▶ **SHORT EXERCISE**
Render the material again word for word, skipping the pictures in it.

▶ **STORED ROWS**

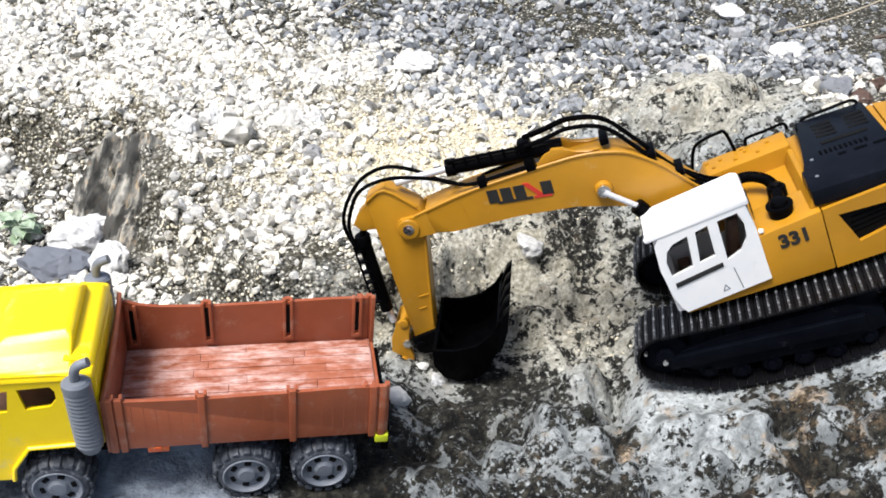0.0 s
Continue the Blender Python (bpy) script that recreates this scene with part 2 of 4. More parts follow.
# ------------------------------------------------------------------ mesh helpers (local units: millimetres)
def part(name, bm, material, parent=None, label="", m=None, smooth=32, unit=0.001):
    bmesh.ops.recalc_face_normals(bm, faces=bm.faces[:])
    me = bpy.data.meshes.new(name)
    bm.to_mesh(me)
    bm.free()
    me.transform(Matrix.Scale(unit, 4))
    me.materials.append(material)
    me.shade_smooth()
    me.set_sharp_from_angle(angle=radians(smooth))
    ob = new(name, me)
    ob.parent = parent
    if m is not None:
        ob.matrix_basis = m
    return tagged(ob, label)


def soften(bm, b, seg=2):
    if b:
        bmesh.ops.bevel(bm, geom=bm.edges[:], offset=b, segments=seg, profile=0.6, affect="EDGES", clamp_overlap=True)
    return bm


def box(x0, x1, y0, y1, z0, z1, b=0.0):
    bm = bmesh.new()
    bmesh.ops.create_cube(bm, size=1)
    for v in bm.verts:
        v.co = ((x0 + x1) / 2 + v.co.x * (x1 - x0), (y0 + y1) / 2 + v.co.y * (y1 - y0), (z0 + z1) / 2 + v.co.z * (z1 - z0))
    return soften(bm, b)


def prism(pts, y0, y1, b=0.0):
    """A side outline of (x, z) corners, swept from y0 to y1."""
    bm = bmesh.new()
    ring = [[bm.verts.new((x, y, z)) for x, z in pts] for y in (y0, y1)]
    bm.faces.new(ring[0])
    bm.faces.new(ring[1][::-1])
    n = len(pts)
    for i in range(n):
        bm.faces.new((ring[0][i], ring[1][i], ring[1][(i + 1) % n], ring[0][(i + 1) % n]))
    return soften(bm, b)


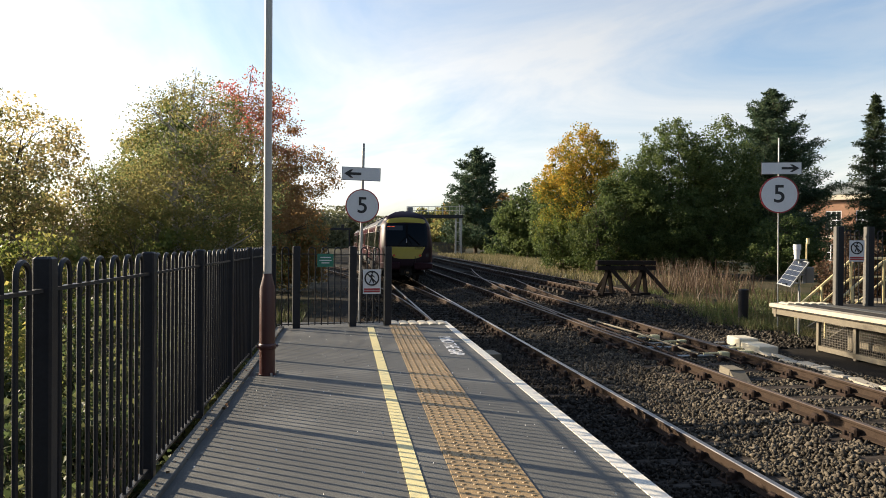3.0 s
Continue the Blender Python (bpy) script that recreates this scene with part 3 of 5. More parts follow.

▶ **TASK RESPONSE**
0.0 s
Continue the Blender Python (bpy) script that recreates this scene with part 2 of 4. More parts follow.
# ------------------------------------------------------------------ mesh helpers (local units: millimetres)
def part(name, bm, material, parent=None, label="", m=None, smooth=32, unit=0.001):
    bmesh.ops.recalc_face_normals(bm, faces=bm.faces[:])
    me = bpy.data.meshes.new(name)
    bm.to_mesh(me)
    bm.free()
    me.transform(Matrix.Scale(unit, 4))
    me.materials.append(material)
    me.shade_smooth()
    me.set_sharp_from_angle(angle=radians(smooth))
    ob = new(name, me)
    ob.parent = parent
    if m is not None:
        ob.matrix_basis = m
    return tagged(ob, label)


def soften(bm, b, seg=2):
    if b:
        bmesh.ops.bevel(bm, geom=bm.edges[:], offset=b, segments=seg, profile=0.6, affect="EDGES", clamp_overlap=True)
    return bm


def box(x0, x1, y0, y1, z0, z1, b=0.0):
    bm = bmesh.new()
    bmesh.ops.create_cube(bm, size=1)
    for v in bm.verts:
        v.co = ((x0 + x1) / 2 + v.co.x * (x1 - x0), (y0 + y1) / 2 + v.co.y * (y1 - y0), (z0 + z1) / 2 + v.co.z * (z1 - z0))
    return soften(bm, b)


def prism(pts, y0, y1, b=0.0):
    """A side outline of (x, z) corners, swept from y0 to y1."""
    bm = bmesh.new()
    ring = [[bm.verts.new((x, y, z)) for x, z in pts] for y in (y0, y1)]
    bm.faces.new(ring[0])
    bm.faces.new(ring[1][::-1])
    n = len(pts)
    for i in range(n):
        bm.faces.new((ring[0][i], ring[1][i], ring[1][(i + 1) % n], ring[0][(i + 1) % n]))
    return soften(bm, b)


3.0 s
Continue the Blender Python (bpy) script that recreates this scene with part 3 of 5. More parts follow.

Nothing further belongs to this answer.